The vehicle’s manufacturer must provide all registered owners and purchasers with a free solution to the problem posed by the recall. This remedy can be an entirely new vehicle, free installation of new parts, or money as a sort of damages award.
Finally, the court may sometimes prescribe punitive damages. This is done as a means of persuading the manufacturer to correct the defect, especially if there is a flaw contained within the vehicle’s design.
Does The Vehicle’s Manufacturer Have Any Defenses Against a Motor Vehicle Defect Claim?
The vehicle’s manufacturer and/or seller may have a defense against your claim if they can prove that you were aware of the defective condition, but continued to operate the vehicle. Additionally, some states will prohibit or limit your recovery if you contributed in any way to your injury. This is referred to as comparative or contributory negligence.
To reiterate, if you have altered or modified the vehicle in any significant way since the time of purchase, this can prevent your ability to recover a damages award.
Do I Need An Attorney For a Motor Vehicle Defect Claim?
If you have been injured because of a motor vehicle defect, you should consult with an experienced and local defective products lawyer.
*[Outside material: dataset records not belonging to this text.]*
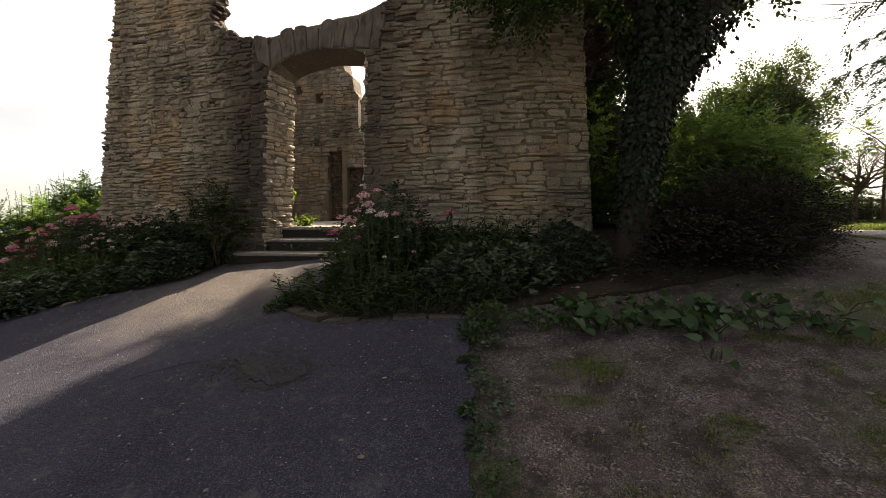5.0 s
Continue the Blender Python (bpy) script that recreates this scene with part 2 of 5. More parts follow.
def bark_mat(name, a, b):
    m, t = nodes_of(name)
    n = world_noise(t, 14.0, 7.0, 0.7, (1, 1, 0.22))
    big = world_noise(t, 3.0, 4.0, 0.6)
    c = mixed(t, 0.4, ramp(t, n, [(0.3, a), (0.7, b)]), ramp(t, big, [(0.3, a), (0.7, b)]))
    return finish(m, t, c, 0.95, bump_of(t, n, 1.0, 0.03), spec=0.1)


TAN = ((0.534, 0.465, 0.340), (0.374, 0.320, 0.231), (0.178, 0.151, 0.111))
SOOT = ((0.108, 0.09, 0.075), (0.074, 0.063, 0.054), (0.045, 0.039, 0.036))
M_STONE = stone_mat("sandstone", *TAN, "island", 0.5, moss=0.35, gate=True)
M_STONE_OB = stone_mat("sandstone_piece", *TAN, "object", 0.5, moss=0.35, gate=True)
M_DARKSTONE = stone_mat("blackened_stone", *SOOT, "island", 0.4)
M_SOFFIT = stone_mat("arch_underside", (0.12, 0.1, 0.08), (0.085, 0.071, 0.057), (0.05, 0.042, 0.035), "object", 0.4, relief=0.006)
M_ARCHSTONE = bark_mat("streaked_arch_stone", (0.03, 0.026, 0.023), (0.17, 0.146, 0.12))
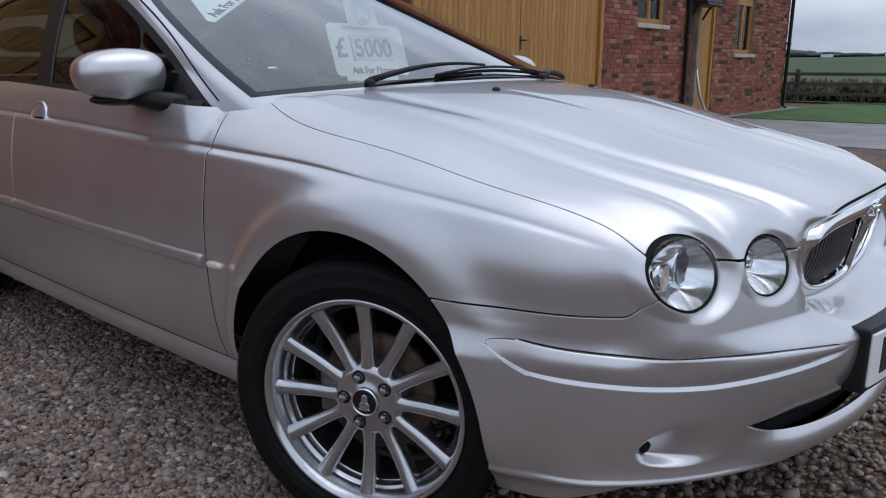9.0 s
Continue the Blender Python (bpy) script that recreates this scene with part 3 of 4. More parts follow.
def lamp_set(side, lamp, name, twin):
    lx, lz, lw, lh = lamp
    a0 = math.atan2(lx, .8)
    sh = rays(np.arange(max(0, a0 - .25), a0 + .35, .006), np.arange(.02, .42, .006))
    lens = cut(sh, lambda P: 1.0 - lamp_r(P, lamp))
    seal = cut(cut(sh, lambda P: 1.11 - lamp_r(P, lamp)), lambda P: lamp_r(P, lamp) - .985)
    head = panel(name, [seal], MATT_BLACK, car, thick=.005, side=side, lift=-.003, label="round headlamp with a black seal")
    lens_ob = panel("lens", [lens], LENS, head, thick=0, side=side, lift=lambda P: .006 + .016 * np.clip(1 - lamp_r(P, lamp) ** 2, 0, 1), label="clear domed lens")
    lens_ob.visible_shadow = False
    bowl = lamp_bowl(lamp, .058)
    bm = bmesh.new()
    uv, P, faces, _ = bowl
    vs = [bm.verts.new((side * p[0], p[1], p[2])) for p in P]
    for f in faces:
        fc = bm.faces.new([vs[i] for i in (f if side < 0 else f[::-1])])
        fc.smooth = True
    bmesh.ops.remove_doubles(bm, verts=bm.verts[:], dist=.0003)
    part("reflector", bm, REFLECTOR, head, "bright faceted reflector", True)

    def inset(dx, dz, r, dy):
        q = onto_front(np.array([lx + dx]), np.array([lz + dz]))[0]
        return Vector((side * q[0], q[1] + dy, q[2])), r
    if twin:
        c, r = inset(-.026, .003, .031, .030)
        bm = lathe([(.012, .0), (.008, r * .5), (-.0, r * .85), (.01, r), (.05, r)], 28, "y")
        bmesh.ops.translate(bm, verts=bm.verts[:], vec=c)
        part("projector", bm, DARKGLASS, head, "dark projector lens", True)
        bm = lathe([(.008, r * 1.0), (.0, r * 1.06), (.006, r * 1.2), (.05, r * 1.25)], 28, "y")
        bmesh.ops.translate(bm, verts=bm.verts[:], vec=c)
        part("trim_ring", bm, CHROME, head, "", True)
        c, r = inset(.030, -.003, .022, .022)
        bm = bmesh.new()
        for i in range(9):
            rr = r * (1 - i / 9)
            lathe([(.002 * (i % 2), rr), (.002 * ((i + 1) % 2), max(.0005, r * (1 - (i + 1) / 9)))], 24, "y", bm)
        bmesh.ops.translate(bm, verts=bm.verts[:], vec=c)
        part("indicator", bm, AMBER, head, "ribbed clear indicator", False)
        bm = lathe([(.004, r * .98), (-.003, r * 1.08), (.01, r * 1.25), (.04, r * 1.3)], 28, "y")
        bmesh.ops.translate(bm, verts=bm.verts[:], vec=c)
        part("trim_ring", bm, CHROME, head, "", True)
    else:
        c, r = inset(0, .005, .0135, .035)
        bm = lathe([(-.006, .0), (-.004, r * .6), (.002, r), (.03, r * 1.05)], 24, "y")
        bmesh.ops.translate(bm, verts=bm.verts[:], vec=c)
        part("bulb_cap", bm, CHROME, head, "", True)
        bm = lathe([(.0, r * 1.25), (-.003, r * 1.4), (.004, r * 1.6), (.03, r * 1.7)], 24, "y")
        bmesh.ops.translate(bm, verts=bm.verts[:], vec=c)
        part("trim_ring", bm, CHROME, head, "", True)
        bm = bmesh.new()
        for i in range(-7, 8):
            if abs(i) < 3:
                continue
            dx = i * lw / 10.5
            hh = lh * math.sqrt(max(0.02, 1 - (dx / lw) ** 2)) * .86
            q = (0, LAMP_IN_Y + .24 * dx)
            dd = .016 + .062 * (1 - (dx / lw) ** 2)
            tube([(side * (lx + dx), q[1] + dd - .012, lz - hh), (side * (lx + dx), q[1] + dd, lz), (side * (lx + dx), q[1] + dd - .012, lz + hh)], lw / 24, 6, bm)
        part("flutes", bm, REFLECTOR, head, "vertical fluting", True)
    return head


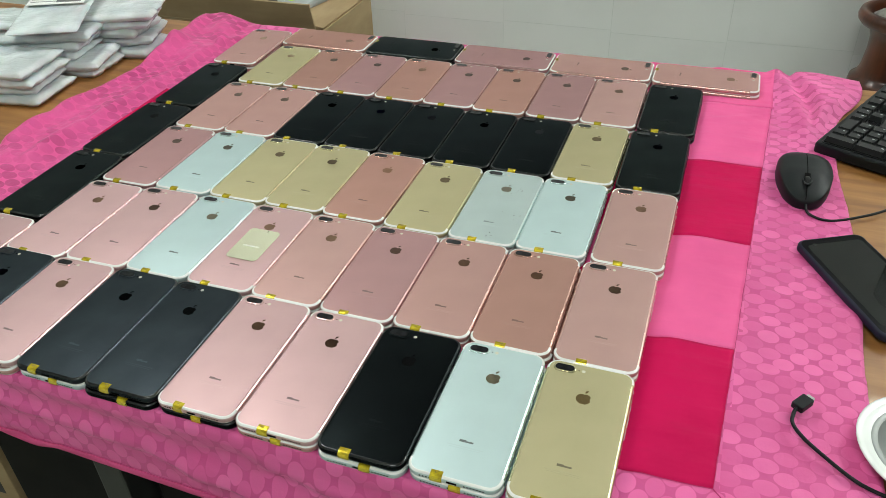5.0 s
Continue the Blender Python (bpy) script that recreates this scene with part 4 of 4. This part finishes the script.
part("cord", tube([(1.02, 1.30, 1.1), (1.00, 1.30, 0.78), (1.02, 1.30, 0.66), (1.07, 1.30, 0.58), (1.13, 1.30, 0.53), (1.2, 1.30, 0.50), (1.3, 1.30, 0.0)], 0.006), WHITE_METAL, t, smooth=True)

# a pink cloth hanging behind the box
t = thing("hanging_cloth", "pink cloth hanging down behind the cardboard box", "cloth", pose(-0.545, 1.45, -0.09))
bm = bmesh.new()
g = [[bm.verts.new((0.03 * i - 0.06, 0.02 * math.sin(i * 1.9), 0.062 + 0.055 * (8 - j) * (1 - 0.10 * i))) for j in range(9)] for i in range(7)]
for i in range(6):
    for j in range(8):
        bm.faces.new((g[i][j], g[i][j + 1], g[i + 1][j + 1], g[i + 1][j]))
ob = part("fold", bm, PINK, t, smooth=True)
ob.modifiers.new("thickness", "SOLIDIFY").thickness = 0.003

# ---------------------------------------------------------------- under the table
t = thing("under_desk_cabinet", "dark grey cabinet standing under the table", "cabinet")
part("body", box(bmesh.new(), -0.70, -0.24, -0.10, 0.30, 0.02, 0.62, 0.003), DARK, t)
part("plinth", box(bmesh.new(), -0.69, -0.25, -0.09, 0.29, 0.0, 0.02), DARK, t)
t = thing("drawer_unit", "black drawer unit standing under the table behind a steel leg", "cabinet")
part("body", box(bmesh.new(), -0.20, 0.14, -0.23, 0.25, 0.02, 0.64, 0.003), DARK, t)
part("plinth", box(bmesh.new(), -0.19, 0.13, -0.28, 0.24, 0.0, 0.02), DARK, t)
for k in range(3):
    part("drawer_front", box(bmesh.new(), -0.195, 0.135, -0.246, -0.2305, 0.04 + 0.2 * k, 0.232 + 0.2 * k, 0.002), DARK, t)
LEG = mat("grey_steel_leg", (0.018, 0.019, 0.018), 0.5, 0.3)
t = thing("steel_leg", "grey square steel leg under the table", "table leg")
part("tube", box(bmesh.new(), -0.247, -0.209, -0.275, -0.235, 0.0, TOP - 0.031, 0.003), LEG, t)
t = thing("cardboard_box", "brown cardboard carton with black print standing on the floor", "box", pose(-0.91, 0.10, 0))
part("body", box(bmesh.new(), -0.20, 0.19, -0.20, 0.2, 0.0, 0.46, 0.004), CARD, t)
for k in range(5):
    part("print", box(bmesh.new(), 0.03 + 0.031 * k, 0.052 + 0.031 * k, -0.2008, -0.2002, 0.19, 0.225), INK, t)
    part("print", box(bmesh.new(), 0.02 + 0.030 * k, 0.040 + 0.030 * k, -0.2008, -0.2002, 0.10, 0.135), INK, t)
part("print", box(bmesh.new(), 0.02, 0.17, -0.2008, -0.2002, 0.30, 0.312), INK, t)

# ---------------------------------------------------------------- wall and floor tiles
TW, TH = 0.335, 0.50
bm = box(bmesh.new(), -TW / 2 + 0.0006, TW / 2 - 0.0006, -0.0007, 0.0, -TH / 2 + 0.0006, TH / 2 - 0.0006, 0.0004)
tile_mesh = bpy.data.meshes.new("tile")
bm.to_mesh(tile_mesh)
bm.free()
tile_mesh.materials.append(TILE)
tile_rng = random.Random(5)
for i in range(-6, 7):
    for j in range(-1, 5):
        x, z = 0.021 + TW * (i + 0.5), 0.412 + TH * (j + 0.5) + 0.008 * (i % 2)
        if x - TW / 2 > X0 and x + TW / 2 < X1 and z + TH / 2 < CEIL_Z and z - TH / 2 > -0.2:
            ob = new("tile", tile_mesh)
            ob.parent = wall_north
            ob.matrix_basis = pose(x, WALL_Y - 0.0002 + tile_rng.uniform(-0.0004, 0), z)
FT = 0.40
bm = box(bmesh.new(), -FT / 2 + 0.0015, FT / 2 - 0.0015, -FT / 2 + 0.0015, FT / 2 - 0.0015, -0.0058, 0.0, 0.001)
floor_mesh = bpy.data.meshes.new("floor_tile")
bm.to_mesh(floor_mesh)
bm.free()
floor_mesh.materials.append(FLOOR)
for i in range(11):
    for j in range(10):
        ob = new("floor_tile", floor_mesh)
        ob.parent = floor
        ob.matrix_basis = pose(X0 + 0.40 + FT * i, Y0 + 0.275 + FT * j, 0.0)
A local attorney will be best suited to helping you understand your state’s specific laws regarding liability and damages awards, as well as if there are any different standards for commercial vehicles. An attorney can discuss your legal options with you to provide you with the most relevant legal advice.
Additionally, a local and experienced products and services lawyer will be able to inform you of any class action lawsuits that you can join. An attorney will also help you determine who to sue, what evidence you should gather to support your claim, and will also be able to represent you in court, as needed.